Method #3: Following runners as they switch to a new kind of racing shoe:


I don't fully understand this graph, because it seems to imply that if you switch to
ANY shoe other than the bottom 3, you WILL be faster. Just keep
switching shoes and gain speed each time? Yeah, I don't buy that.

More than 110,000 athletes uploaded data for more than one marathon, and about 47,000 uploaded data for three or more marathons. The Strava data allows us to follow these repeat racers over time and as they change shoes.

When we aggregate the change in race times for runners the first time they switch to a new pair of shoes, runners who switched to Vaporflys or Next% shoes improved their times more than runners who switched to any other kind of popular shoe.

Method #4: Measuring the likelihood of a personal best:



Race times are, in many ways, a crude way to measure performance. One marathon may be hilly or full of sharp turns; others may be flat and straight. Weather, too, is important, with higher temperatures typically resulting in slower times. And yet race times are how runners qualify for prestigious races, like the Boston Marathon, and most runners know their personal best times by heart, regardless of whether the race they ran was flat or hilly, on a hot day or a cold one.

We can follow the runners in our data with this measure in mind, testing whether a runner’s fastest time is more likely when he or she switches to any kind of shoe.

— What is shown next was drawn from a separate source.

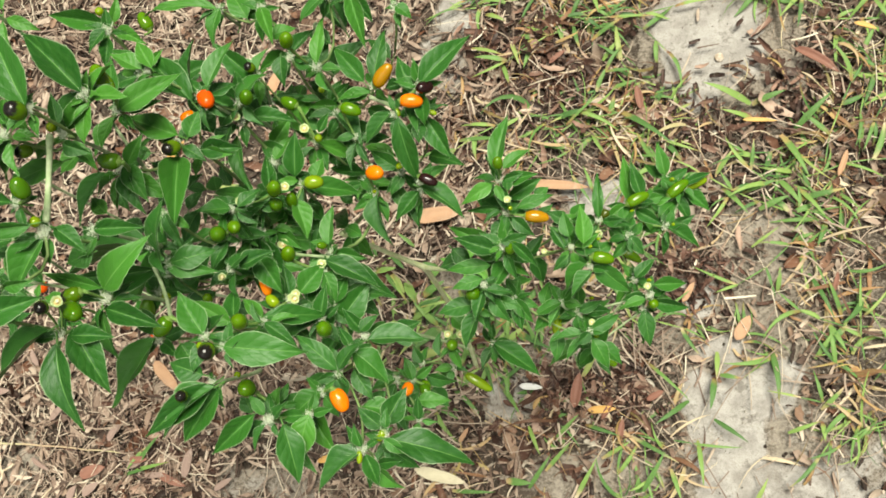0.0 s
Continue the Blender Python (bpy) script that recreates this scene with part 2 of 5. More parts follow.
STEM = plain("downy_stem", (0.20, 0.28, 0.12), (0.41, 0.47, 0.29), 120, 0.75, 0.5)
# pale fork stems, lightened further: the light missing under the crown is in the colour
LIT_PALE_STEM = plain("lit_pale_stem", (0.50, 0.55, 0.27), (0.68, 0.70, 0.45), 160, 0.7, 0.4)
WEED = plain("weed_leaf", (0.065, 0.19, 0.022), (0.13, 0.30, 0.045), 120, 0.5, 0.3)
STALK = plain("green_stalk", (0.095, 0.185, 0.035), (0.20, 0.31, 0.08), 60, 0.6, 0.4)
# green stem in a darker tone, with the shade of the lower twigs painted in
SHADED_TWIG = plain("shaded_green_twig", (0.10, 0.17, 0.045), (0.20, 0.27, 0.10), 120, 0.75, 0.5)
FUZZ = plain("white_down", (0.50, 0.55, 0.40), (0.66, 0.70, 0.55), 200, 0.8, 0.1)
HAIR = plain("leaf_hairs", (0.27, 0.37, 0.20), (0.40, 0.49, 0.31), 200, 0.8, 0.1)
SOIL = soil_material()
STRAW = litter_material("dry_straw", [(0.0, (0.117, 0.076, 0.057)), (0.3, (0.243, 0.172, 0.135)), (0.65, (0.396, 0.310, 0.241)), (0.9, (0.539, 0.454, 0.358)), (1.0, (0.666, 0.584, 0.460))], 0.7, 400, 0.4, 0.0, 0.2)
CHIP = litter_material("mulch_chip", [(0.0, (0.026, 0.016, 0.012)), (0.28, (0.085, 0.055, 0.042)), (0.55, (0.215, 0.150, 0.115)), (0.85, (0.37, 0.275, 0.215)), (1.0, (0.56, 0.46, 0.37))], 0.85, 420, 0.7, 0.0, 0.55)
GRASS = grass_material()
FLAKE = litter_material("leaf_flake", [(0.0, (0.030, 0.015, 0.011)), (0.35, (0.085, 0.040, 0.027)), (0.55, (0.170, 0.077, 0.043)), (0.7, (0.264, 0.171, 0.119)), (0.9, (0.357, 0.288, 0.228)), (1.0, (0.476, 0.432, 0.361))], 0.62, 260, 0.7, 0.0, 0.7)
CRUMB = litter_material("soil_crumb", [(0.0, (0.06, 0.045, 0.035)), (0.5, (0.19, 0.16, 0.13)), (1.0, (0.46, 0.42, 0.37))], 0.95, 600, 0.6)
ROT = litter_material("rotting_leaf", [(0.0, (0.022, 0.012, 0.009)), (0.4, (0.060, 0.030, 0.022)), (0.7, (0.13, 0.066, 0.048)), (0.9, (0.25, 0.145, 0.105)), (1.0, (0.42, 0.30, 0.23))], 0.5, 260, 0.7)
RUST = litter_material("rusty_leaf", [(0.0, (0.15, 0.066, 0.047)), (1.0, (0.25, 0.12, 0.085))], 0.6, 90, 0.6)
DUSK = berry_material("dusky_skin", (0.038, 0.058, 0.004), (0.055, 0.070, 0.005))
BARK = litter_material("curled_bark", [(0.0, (0.15, 0.095, 0.085)), (0.5, (0.23, 0.155, 0.13)), (1.0, (0.33, 0.25, 0.21))], 0.75, 160, 0.8, 0.0, 0.5)
ROOT = plain("bleached_root", (0.42, 0.33, 0.22), (0.62, 0.54, 0.41), 140, 0.8, 0.5)
DRY_STALK = plain("pinkish_stalk", (0.40, 0.29, 0.19), (0.45, 0.42, 0.24), 30, 0.6, 0.3)
PEBBLE = plain("pebble", (0.30, 0.22, 0.15), (0.55, 0.48, 0.40), 160, 0.85, 0.7)
DEAD = litter_material("fallen_leaf", [(0.0, (0.34, 0.19, 0.11)), (1.0, (0.42, 0.26, 0.16))], 0.7, 90, 0.5)
PALE_DEAD = litter_material("bleached_leaf", [(0.0, (0.50, 0.44, 0.30)), (1.0, (0.58, 0.52, 0.38))], 0.7, 90, 0.4)
WHITE_DEAD = litter_material("white_leaf", [(0.0, (0.56, 0.55, 0.53)), (1.0, (0.66, 0.65, 0.62))], 0.6, 90, 0.3)
GOLD_DEAD = litter_material("golden_leaf", [(0.0, (0.50, 0.27, 0.075)), (1.0, (0.57, 0.35, 0.12))], 0.6, 90, 0.3)


# ---- helpers for meshes ----
def mesh_object(name, verts, faces, mat, parent=None, label="", soft=True):
    me = bpy.data.meshes.new(name)
    me.from_pydata(verts, [], faces)
    me.materials.append(mat)
    if soft:
        me.shade_smooth()
    ob = new(name, me)
    ob.parent = parent
    return tagged(ob, label)


def shared(name, me, m, parent):
    ob = new(name, me)
    ob.parent = parent
    ob.matrix_basis = m
    return ob


def axes(y, up, at, sx, sy, sz):
    """A pose whose y runs along y and whose z leans towards up, scaled."""
    y = Vector(y).normalized()
    x = y.cross(Vector(up)).normalized()
    z = x.cross(y)
    m = Matrix((x * sx, y * sy, z * sz)).transposed().to_4x4()
    m.translation = at
    return m


def tube(points, radii, sides=7):
    verts, faces = [], []
    for i, p in enumerate(points):
        d = (points[min(i + 1, len(points) - 1)] - points[max(i - 1, 0)]).normalized()
        a = d.cross(Vector((0.31, 0.87, 0.4))).normalized()
        b = d.cross(a)
        for k in range(sides):
            t = 2 * math.pi * k / sides
            verts.append(p + (a * math.cos(t) + b * math.sin(t)) * radii[i])
    for i in range(len(points) - 1):
        for k in range(sides):
            q = (k + 1) % sides
            faces.append((i * sides + k, i * sides + q, (i + 1) * sides + q, (i + 1) * sides + k))
    faces.append(tuple(range(sides))[::-1])
    faces.append(tuple(range((len(points) - 1) * sides, len(points) * sides)))
    return verts, faces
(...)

Someone can run a personal best for all kinds of reasons unrelated to shoes. A runner may train more, execute a better strategy on race day or run an easier course. Regardless, we found that runners who switched to these shoes were more likely to run their fastest race than runners who switched to any other kind of popular shoe.

I’ll be curious to see what the “technical committee” through the I.A.A.F. has to report back next year. Will it be damning for these kinds of shoes? Will they strip awards and finish times for those who have utilized this technology? Or will it be deemed allowable as it ushers in a new “norm” of performance footwear?